Monday, August 23, 2010
I'm a rebel at heart. I've always been that way. Don't believe me? Well my family could tell you some stories. And admittedly, more often than not, my way was far from the best way to accomplish anything. Being somewhat hard headed about many things, I had to learn the hard way. And guess what, I’m still a little hard headed, but learning that in all things----there is a lesson to be learned.
These days I feel the rebel rising up in my chest, burning and inching its way forward again after all these years. It dances inside my head, humming a tune and giving the world the well known finger. However, this time I’m not alone. My husband and I are now the rebel rousers, bucking the authority so to speak. As a family we’ve decided that we will no longer attend Church. It’s not a decision that we came to quickly or lightly. Truth is we got hurt, again. Imagine that, getting hurt by godly people. Reminds me of Beth Moore’s book, When godly people do ungodly things. But like I said before there’s always lessons to be learned.
Yet, even then I was different.......I was the rebel.

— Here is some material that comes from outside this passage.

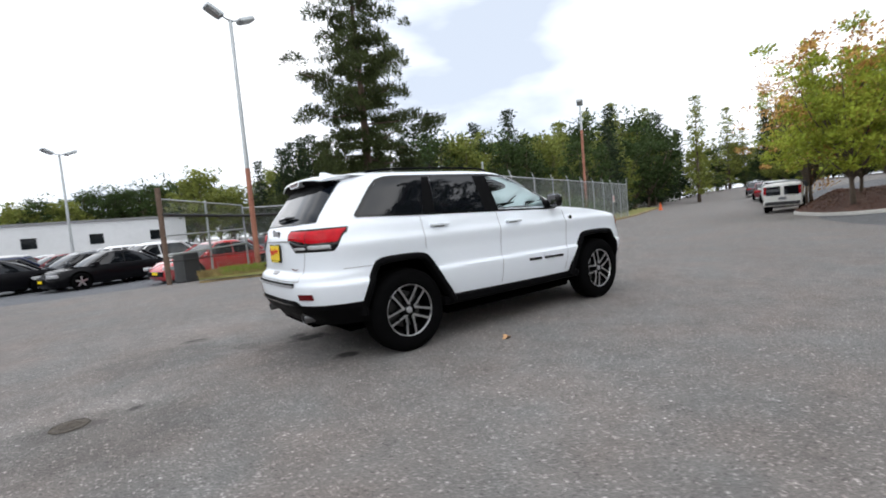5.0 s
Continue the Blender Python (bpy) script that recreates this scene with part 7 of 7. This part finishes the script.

It was me who asked questions like, “why do we have to wear dresses and pantyhose to church, Jesus doesn’t care how we come.” Dare I buck the authority and put on a pair of jeans. We’ll not in my mama’s house, and I tried. I'd watch the pastors as they sweated, hollered, about the goodness of God, about the dangers of hell, and how Jesus was the way. People would stand up and shout out of excitement, they'd wave white handkerchiefs, and nod their heads while saying amen amen, preach preacher. It was all alien to me. I'd just let my mind wonder....wonder why when someone sung a song it was more of a concert...it was their platform and they were Whitney Houston. I wondered why everyone "acted" up in church like they were holy, and had no compassion, empathy, or love for anyone else. For all the latest gossip all you had to do was go to church. But it wasn’t gossip as long as they put, “Bless her heart, she needs Jesus” at the end of everything. I wondered why some of the churches I went too were like walking down the runway and I was the model on display so they could converse back and forth about what I was wearing. I've seen those who came to church dressed in their best taken in back rooms and given "more appropriate" clothing to wear. And they never returned.
Once I was 18, I left the church. I had grown tiered, weary of it all. If I could have, or rather had enough nerve I would have risen up out of that pew and shouted screamed to the tops of my lung. “You have created traditions of men that are killing us, and driving us away from the very arms that you want us to run to.”